Japanese food is excellent and varied. Yakitori, soba, Udon, Korean BBQ, Tonkatsu, pickles and on and on. One great thing about Japanese foods is that they are generally basically the same. If you buy something with the same name from two different places, it will be pretty much the same. This makes it so much easier to manage.

Japanese tofu, I can’t believe I am back to this. In China, my favorite dish was Mapo Tofu. Pockmarked women’s tofu, with spicy Sichuan peppercorns. But what I have learned here is there are tons of different kinds of tofu and I like them. In fact Dean has been to a tofu restaurant. So far, I prefer grilled tofu – somehow it is grilled, then packaged and sold in the store just like regular tofu. What I need is something like an encyclopedia of tofu. So far, all I have been able to find is a 1970s book with some definitions in it, but maybe I’ll have something when my regular cookbooks come. I’m going to learn all about this miracle bean product.

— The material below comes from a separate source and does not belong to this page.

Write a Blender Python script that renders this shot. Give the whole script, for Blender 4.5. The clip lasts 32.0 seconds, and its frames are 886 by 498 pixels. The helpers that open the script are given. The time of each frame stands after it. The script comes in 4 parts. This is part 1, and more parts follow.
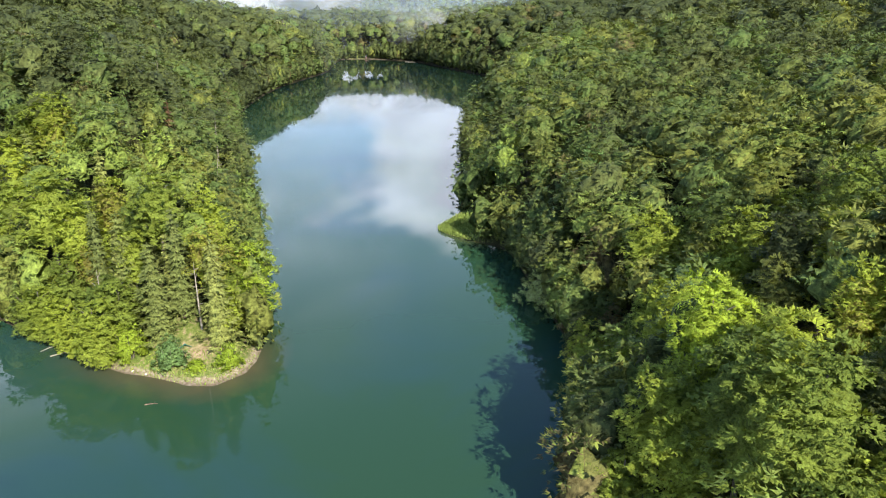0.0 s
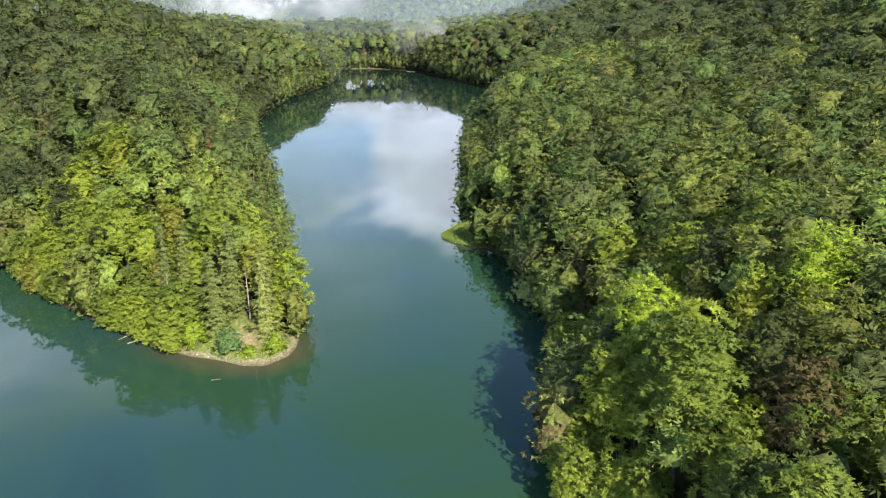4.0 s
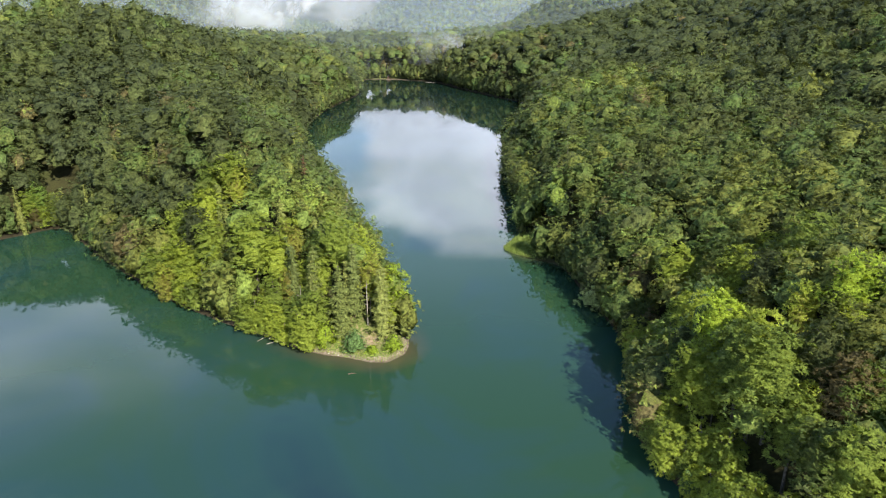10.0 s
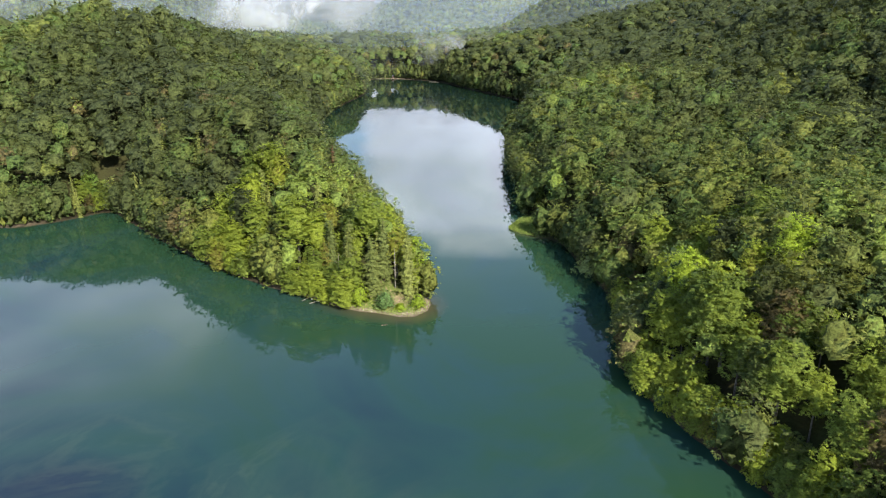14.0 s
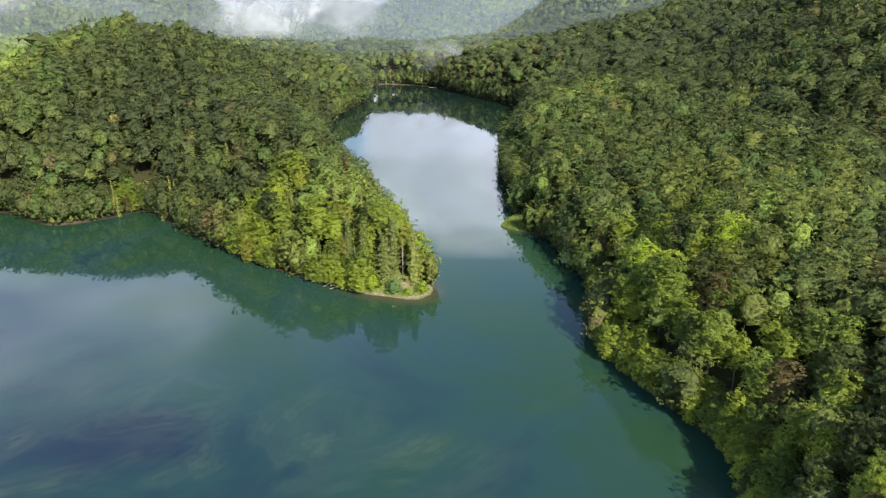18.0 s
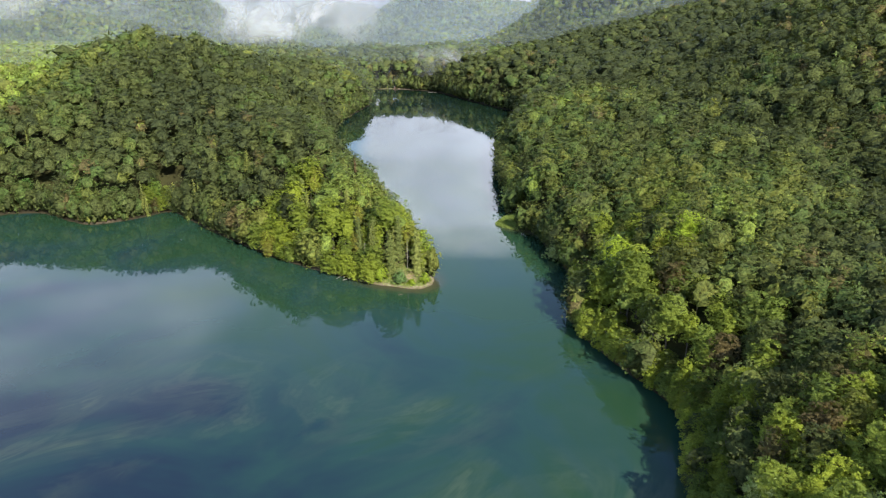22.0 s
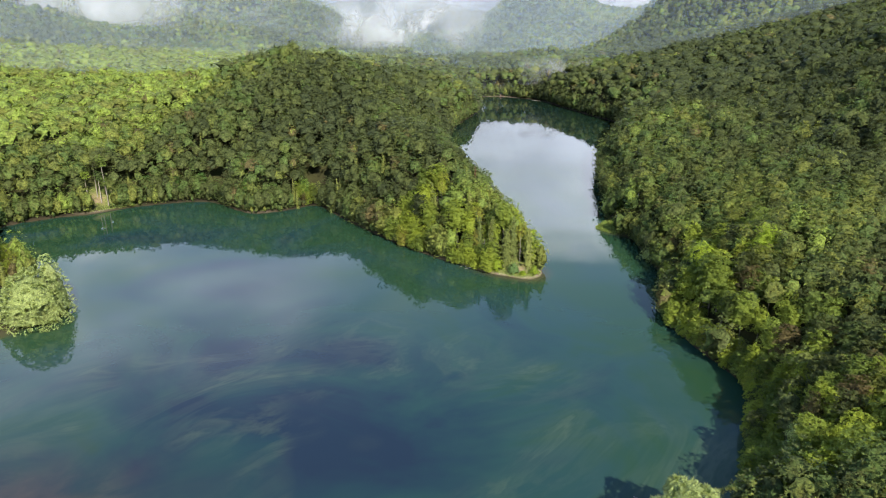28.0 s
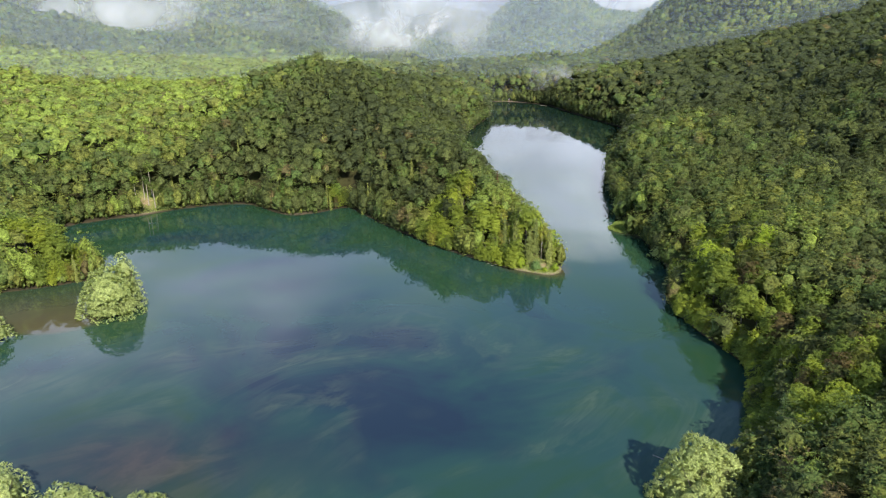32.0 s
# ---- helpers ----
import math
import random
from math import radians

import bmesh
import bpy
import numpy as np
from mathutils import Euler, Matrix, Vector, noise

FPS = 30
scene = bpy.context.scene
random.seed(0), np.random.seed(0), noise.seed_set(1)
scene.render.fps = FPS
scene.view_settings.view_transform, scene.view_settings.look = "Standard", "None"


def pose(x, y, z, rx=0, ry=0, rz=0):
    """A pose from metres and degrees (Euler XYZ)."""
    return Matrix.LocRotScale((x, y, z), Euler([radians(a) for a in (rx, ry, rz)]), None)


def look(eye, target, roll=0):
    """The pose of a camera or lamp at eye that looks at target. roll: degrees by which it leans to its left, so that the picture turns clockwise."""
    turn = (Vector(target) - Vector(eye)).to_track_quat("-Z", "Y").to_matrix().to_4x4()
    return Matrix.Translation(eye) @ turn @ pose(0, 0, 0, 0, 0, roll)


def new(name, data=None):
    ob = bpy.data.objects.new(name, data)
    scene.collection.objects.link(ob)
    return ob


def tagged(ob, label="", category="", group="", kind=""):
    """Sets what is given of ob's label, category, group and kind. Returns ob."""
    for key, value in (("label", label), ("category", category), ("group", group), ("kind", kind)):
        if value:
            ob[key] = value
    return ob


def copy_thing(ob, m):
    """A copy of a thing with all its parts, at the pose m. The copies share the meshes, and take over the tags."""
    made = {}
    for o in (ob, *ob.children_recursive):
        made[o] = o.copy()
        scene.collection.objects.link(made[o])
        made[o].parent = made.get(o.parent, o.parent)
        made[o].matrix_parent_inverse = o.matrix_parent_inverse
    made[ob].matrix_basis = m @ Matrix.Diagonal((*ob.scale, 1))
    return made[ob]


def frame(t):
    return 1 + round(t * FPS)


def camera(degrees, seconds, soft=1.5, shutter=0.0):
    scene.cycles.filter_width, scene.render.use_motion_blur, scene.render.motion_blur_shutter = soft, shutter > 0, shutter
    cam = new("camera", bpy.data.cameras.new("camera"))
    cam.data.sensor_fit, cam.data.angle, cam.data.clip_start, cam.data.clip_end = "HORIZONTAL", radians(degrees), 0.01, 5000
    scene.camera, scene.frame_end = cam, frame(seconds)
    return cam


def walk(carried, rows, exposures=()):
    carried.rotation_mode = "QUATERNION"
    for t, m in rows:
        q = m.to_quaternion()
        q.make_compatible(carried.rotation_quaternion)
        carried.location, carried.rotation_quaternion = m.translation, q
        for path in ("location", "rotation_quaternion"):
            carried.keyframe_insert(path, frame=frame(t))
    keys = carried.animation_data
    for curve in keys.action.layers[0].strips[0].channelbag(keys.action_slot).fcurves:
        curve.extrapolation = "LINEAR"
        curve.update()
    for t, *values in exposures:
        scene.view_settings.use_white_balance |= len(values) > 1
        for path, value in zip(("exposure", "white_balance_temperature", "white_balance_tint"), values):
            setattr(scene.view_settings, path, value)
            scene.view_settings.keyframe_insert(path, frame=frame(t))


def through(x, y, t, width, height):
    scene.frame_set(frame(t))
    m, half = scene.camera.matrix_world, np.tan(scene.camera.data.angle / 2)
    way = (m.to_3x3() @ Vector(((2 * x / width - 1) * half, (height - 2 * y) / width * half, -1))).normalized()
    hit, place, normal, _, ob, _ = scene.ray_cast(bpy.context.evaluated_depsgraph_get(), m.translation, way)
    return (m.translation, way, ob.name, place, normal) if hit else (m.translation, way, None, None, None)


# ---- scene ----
cam = camera(64.9, 32.0, soft=1.1)
METRES, EYE, TILT, LEAN, TURN = 300.0, 67.9, -19.89, 0.16, 0.0
ROWS = [
    (0.0, 0.0, 0.0, 0.0, 0.0, 0.0, -0.0),
    (0.5, -0.0, -0.0173, -0.0011, -0.02, -0.0, -0.02),
    (1.0, -0.0001, -0.0348, -0.0024, -0.04, 0.0, 0.0),
    (1.5, -0.0001, -0.0524, -0.0037, -0.07, 0.01, 0.01),
    (2.0, -0.0001, -0.0698, -0.0049, -0.06, 0.02, 0.01),
    (2.5, -0.0004, -0.0848, -0.0046, -0.07, 0.04, 0.02),
    (3.0, -0.0009, -0.095, -0.0029, -0.04, 0.07, 0.03),
    (3.5, -0.0023, -0.1011, 0.0004, -0.05, 0.1, 0.05),
    (5.5, -0.0193, -0.1229, 0.0149, -0.26, 0.09, 0.16),
    (6.0, -0.0263, -0.1309, 0.0175, -0.29, 0.09, 0.18),
    (6.5, -0.0342, -0.1398, 0.0198, -0.32, 0.09, 0.19),
    (7.0, -0.0428, -0.1495, 0.0218, -0.34, 0.08, 0.18),
    (7.5, -0.0523, -0.1599, 0.0237, -0.37, 0.05, 0.18),
    (8.0, -0.0621, -0.1709, 0.0253, -0.39, 0.03, 0.18),
    (8.5, -0.0718, -0.1826, 0.0265, -0.4, 0.03, 0.18),
    (9.0, -0.0809, -0.1944, 0.0257, -0.4, 0.06, 0.22),
    (9.5, -0.0885, -0.2067, 0.0232, -0.42, 0.07, 0.24),
    (10.0, -0.0948, -0.2197, 0.02, -0.45, 0.07, 0.26),
    (10.5, -0.0995, -0.2326, 0.0168, -0.45, 0.05, 0.28),
    (11.0, -0.1038, -0.2469, 0.0131, -0.49, 0.07, 0.31),
    (11.5, -0.1072, -0.2617, 0.0092, -0.51, 0.06, 0.3),
    (12.0, -0.1101, -0.2769, 0.0052, -0.54, 0.06, 0.28),
    (12.5, -0.1126, -0.2924, 0.0011, -0.56, 0.06, 0.27),
    (13.0, -0.1145, -0.3081, -0.0032, -0.58, 0.07, 0.29),
    (13.5, -0.1162, -0.324, -0.0074, -0.62, 0.07, 0.31),
    (14.0, -0.1175, -0.3405, -0.0106, -0.63, 0.05, 0.32),
    (14.5, -0.1185, -0.3578, -0.012, -0.66, 0.04, 0.32),
    (16.5, -0.1222, -0.4285, -0.0172, -0.77, 0.03, 0.32),
    (17.0, -0.1224, -0.446, -0.0187, -0.79, 0.03, 0.33),
    (17.5, -0.1228, -0.463, -0.0194, -0.8, 0.04, 0.35),
    (18.0, -0.1229, -0.4786, -0.02, -0.81, 0.06, 0.39),
    (18.5, -0.1234, -0.4937, -0.0207, -0.86, 0.08, 0.42),
    (19.0, -0.1235, -0.5088, -0.021, -0.9, 0.05, 0.45),
    (19.5, -0.1236, -0.5238, -0.0213, -0.93, 0.03, 0.49),
    (20.0, -0.1235, -0.539, -0.0222, -0.96, 0.03, 0.51),
    (20.5, -0.1239, -0.5547, -0.0232, -1.0, 0.03, 0.54),
    (21.0, -0.1238, -0.5708, -0.0242, -1.04, 0.03, 0.55),
    (21.5, -0.1243, -0.587, -0.0254, -1.08, 0.04, 0.56),
    (22.0, -0.1256, -0.6038, -0.0263, -0.87, 0.04, 0.45),
    (22.5, -0.1265, -0.6204, -0.0274, -0.29, 0.06, 0.24),
    (23.0, -0.1278, -0.6372, -0.0286, 0.43, 0.08, -0.04),
    (23.5, -0.1291, -0.6541, -0.0295, 1.15, 0.07, -0.33),
    (24.0, -0.1305, -0.671, -0.0306, 1.92, 0.06, -0.62),
    (24.5, -0.1318, -0.688, -0.0315, 2.69, 0.06, -0.91),
    (25.0, -0.1337, -0.7052, -0.0324, 3.41, 0.05, -1.18),
    (25.5, -0.1358, -0.7223, -0.0335, 4.14, 0.03, -1.43),
    (27.5, -0.1547, -0.7897, -0.0355, 6.49, -0.07, -2.28),
    (28.0, -0.1605, -0.8063, -0.036, 6.48, -0.07, -2.28),
    (28.5, -0.1663, -0.8231, -0.0364, 6.48, -0.07, -2.29),
    (29.0, -0.1721, -0.8399, -0.0369, 6.47, -0.07, -2.3),
    (29.5, -0.1779, -0.8569, -0.0373, 6.46, -0.06, -2.3),
    (30.0, -0.1838, -0.8738, -0.0379, 6.45, -0.05, -2.31),
    (30.5, -0.1893, -0.8909, -0.0385, 6.44, -0.07, -2.31),
    (31.0, -0.1945, -0.9081, -0.0393, 6.42, -0.07, -2.3),
    (31.5, -0.1998, -0.9255, -0.04, 6.42, -0.07, -2.27),
    (32.0, -0.2047, -0.9428, -0.0408, 6.41, -0.07, -2.25),
]
EXPOSURES = [(0.0, 1.2), (7.0, 1.08), (12.0, 1.0), (32.0, 0.86)]
walk(cam, [(t, pose(0, 0, EYE, TILT, LEAN, TURN) @ pose(METRES * x, METRES * y, METRES * z, 90 + pitch, roll, yaw)) for t, x, y, z, yaw, pitch, roll in ROWS], EXPOSURES)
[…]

Japanese snacks are amazing, and delicious and shocking. Doughnuts, rice balls, strawberry flavored Cheetos, plum flavored potato chips, a cold hot dog in a bun from the bakery? You can find it all here.

Sushi. Having our own local place, trying a few others and serving it at home are just the beginning. I’m going to buy a sharkskin grater and grate my own wasabi and after that, who knows? My first sushi class is Monday.

Japanese drinks are a completely untapped area of knowledge. Not just beer, though it is sold with different alcohol contents which are taxed at different rates. Beers are also seasonal, but I don’t quite understand how here. There is also sake, which is as complex as French wines. To add to the complexity there is also Shochu a beverage I really like. It is distilled from barley, sweet potatoes, brown sugar, buckwheat or chestnuts. Generally it is a little stronger than wine, but not as strong as vodka. It is a clear liquor and comes in bottles that seem like sake if you can’t read…much more needed on this. And there are also fruit flavored drinks – like a Japanese wine cooler, grape, lemon and others.

Japanese temples are very interesting. They are complicated, so many details. What does it all mean? I have seen a bean throwing ceremony, some Shinto brides, barrels of ceremonial wine and paper lanterns. Fortunes, wishes and deities. Shinto, Buddhism, and Japanese culture come together – this is something I need to learn about.

Japanese fitness is different. Japanese gyms, at least mine are different form the American type. Even if they have the same equipment inside, they are still different. Hopefully during the time I live here I will figure out how to use the Japanese elliptical and maybe even manage some Japanese yoga. For both of us, the Asia diet is a good one, more walking and smaller portions.

And mascots? Mascots are very popular here. In fact there is a mascot book! So many creatures both real and imagined and they are everywhere. Pink, orange and green seem to be the popular colors. Some are copies of actual animals, others completely imagined. And Sanrio, don’t even get me started on it.

Pink seems to be the color of Japan. So much pink, everywhere. It is the beginning of spring, so cherry and plum blossoms are starting now – both pink. Cherry blossom watching seems to be a pastime. But pink is also acceptable for coats, shoes, all kinds of bags, cars etc. Pink is good. Embrace it.

All these things to learn about, and we haven’t even left Tokyo. In fact we haven’t even wanted to.